══ COLLECTED DATA ══

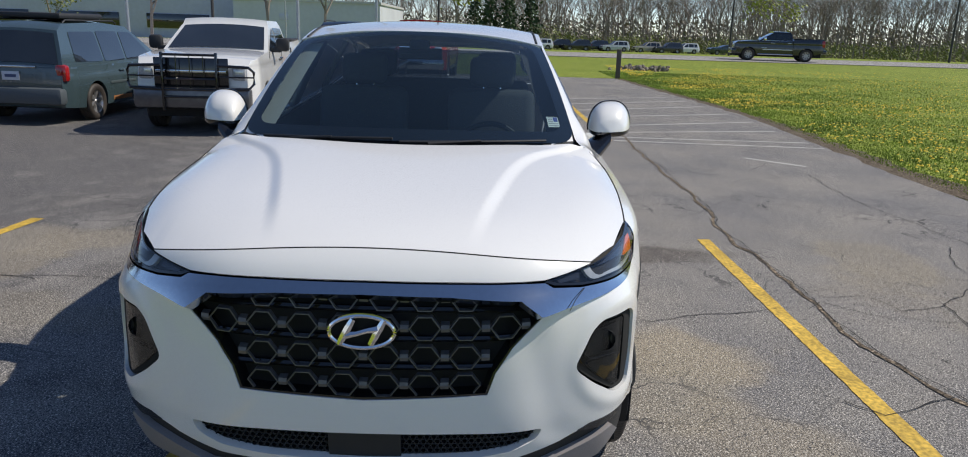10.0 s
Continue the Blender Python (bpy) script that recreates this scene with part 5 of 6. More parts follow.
MACHINED = material("machined_alloy", (0.55, 0.55, 0.55), 0.22, 0.9, grain=0.08, scale=20)
pickup("pickup_truck", "glossy black crew-cab pickup with chrome strips and grey arch trim", pose(-0.53, 8.43, 0, 0, 0, -7.2), BLACK_PAINT, L=5.66, rim=MACHINED)
suv("compact_car", "white compact SUV with black roof behind the mesh fence", pose(-5.9, 27.6, float(ground_z(-5.9, 27.6)), 0, 0, -2), paint("white_car_paint", (0.78, 0.77, 0.72)), 4.4, 1.82, 1.64, 0.35, rim=ALLOY, arch=TRIM, roof_mat=BLACK_PAINT)
suv("sport_utility_car", "black SUV parked beside the white building", pose(4.5, 36, 0, 0, 0, 75), BLACK_PAINT)
RED = paint("red_car_paint", (0.40, 0.016, 0.016))
BURGUNDY = paint("burgundy_car_paint", (0.15, 0.010, 0.016))
suv("sport_utility_car", "bright red boxy SUV with roof rack, parked", pose(14.9, 32.6, 0, 0, 0, -6), RED, 4.8, 1.9, 1.83, 0.38, box_rear=0.16, arch=RED)
suv("sport_utility_car", "black SUV with red tail lamps, parked", pose(13.4, 22.6, 0, 0, 0, -4), BLACK_PAINT)
suv("sport_utility_car", "white SUV with dark windows, parked", pose(13.0, 19.4, 0, 0, 0, -4), paint("silver_white_paint", (0.66, 0.66, 0.65)))
suv("sport_utility_car", "black SUV with black trim, parked", pose(12.4, 16.4, 0, 0, 0, -4), BLACK_PAINT)
suv("sport_utility_car", "burgundy SUV on silver alloy wheels, parked", pose(10.2, 12.25, 0, 0, 0, -4), BURGUNDY, 4.75, 1.9, 1.74, 0.37, rim=ALLOY, arch=BURGUNDY)
suv("sport_utility_car", "silver SUV parked in the next row", pose(19.5, 35, 0, 0, 0, -6), paint("silver_paint", (0.30, 0.31, 0.32)))
suv("sport_utility_car", "grey SUV parked in the next row", pose(20.5, 31, 0, 0, 0, -6), paint("grey_car_paint", (0.10, 0.11, 0.12)))
suv("compact_car", "turquoise compact car parked in the next row", pose(20.2, 17.2, 0, 0, 0, 176), paint("turquoise_paint", (0.012, 0.24, 0.27)), 4.2, 1.78, 1.55, 0.33)
suv("sport_utility_car", "black SUV with red tail lamp parked behind the row", pose(14.6, 2.55, 0, 0, 0, 2), BLACK_PAINT)
pickup("pickup_truck", "red pickup with chrome bumper parked facing the lot", pose(25.6, 1.7, 0, 0, 0, 178), RED, rim=ALLOY, face=CHROME, arch=None)

# minivan seen from behind, rusty at its sill
TEAL = paint("teal_grey_paint", (0.045, 0.072, 0.080))
mv_top = [(-0.92, 0.30), (-1.0, 0.45), (-1.0, 0.72), (-0.96, 1.0), (2.75, 1.02), (3.35, 0.98), (3.85, 0.82), (4.0, 0.55), (3.92, 0.26)]
mv_cab = [(-0.97, 0.98), (-0.72, 1.62), (-0.5, 1.74), (0.8, 1.77), (1.75, 1.70), (2.95, 1.02)]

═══

§ WHAT THE TASK REQUIRES
Do not include the images; transcribe the rest of the listing exactly.

§ WRITTEN REPLY
10.0 s
Continue the Blender Python (bpy) script that recreates this scene with part 5 of 6. More parts follow.
MACHINED = material("machined_alloy", (0.55, 0.55, 0.55), 0.22, 0.9, grain=0.08, scale=20)
pickup("pickup_truck", "glossy black crew-cab pickup with chrome strips and grey arch trim", pose(-0.53, 8.43, 0, 0, 0, -7.2), BLACK_PAINT, L=5.66, rim=MACHINED)
suv("compact_car", "white compact SUV with black roof behind the mesh fence", pose(-5.9, 27.6, float(ground_z(-5.9, 27.6)), 0, 0, -2), paint("white_car_paint", (0.78, 0.77, 0.72)), 4.4, 1.82, 1.64, 0.35, rim=ALLOY, arch=TRIM, roof_mat=BLACK_PAINT)
suv("sport_utility_car", "black SUV parked beside the white building", pose(4.5, 36, 0, 0, 0, 75), BLACK_PAINT)
RED = paint("red_car_paint", (0.40, 0.016, 0.016))
BURGUNDY = paint("burgundy_car_paint", (0.15, 0.010, 0.016))
suv("sport_utility_car", "bright red boxy SUV with roof rack, parked", pose(14.9, 32.6, 0, 0, 0, -6), RED, 4.8, 1.9, 1.83, 0.38, box_rear=0.16, arch=RED)
suv("sport_utility_car", "black SUV with red tail lamps, parked", pose(13.4, 22.6, 0, 0, 0, -4), BLACK_PAINT)
suv("sport_utility_car", "white SUV with dark windows, parked", pose(13.0, 19.4, 0, 0, 0, -4), paint("silver_white_paint", (0.66, 0.66, 0.65)))
suv("sport_utility_car", "black SUV with black trim, parked", pose(12.4, 16.4, 0, 0, 0, -4), BLACK_PAINT)
suv("sport_utility_car", "burgundy SUV on silver alloy wheels, parked", pose(10.2, 12.25, 0, 0, 0, -4), BURGUNDY, 4.75, 1.9, 1.74, 0.37, rim=ALLOY, arch=BURGUNDY)
suv("sport_utility_car", "silver SUV parked in the next row", pose(19.5, 35, 0, 0, 0, -6), paint("silver_paint", (0.30, 0.31, 0.32)))
suv("sport_utility_car", "grey SUV parked in the next row", pose(20.5, 31, 0, 0, 0, -6), paint("grey_car_paint", (0.10, 0.11, 0.12)))
suv("compact_car", "turquoise compact car parked in the next row", pose(20.2, 17.2, 0, 0, 0, 176), paint("turquoise_paint", (0.012, 0.24, 0.27)), 4.2, 1.78, 1.55, 0.33)
suv("sport_utility_car", "black SUV with red tail lamp parked behind the row", pose(14.6, 2.55, 0, 0, 0, 2), BLACK_PAINT)
pickup("pickup_truck", "red pickup with chrome bumper parked facing the lot", pose(25.6, 1.7, 0, 0, 0, 178), RED, rim=ALLOY, face=CHROME, arch=None)

# minivan seen from behind, rusty at its sill
TEAL = paint("teal_grey_paint", (0.045, 0.072, 0.080))
mv_top = [(-0.92, 0.30), (-1.0, 0.45), (-1.0, 0.72), (-0.96, 1.0), (2.75, 1.02), (3.35, 0.98), (3.85, 0.82), (4.0, 0.55), (3.92, 0.26)]
mv_cab = [(-0.97, 0.98), (-0.72, 1.62), (-0.5, 1.74), (0.8, 1.77), (1.75, 1.70), (2.95, 1.02)]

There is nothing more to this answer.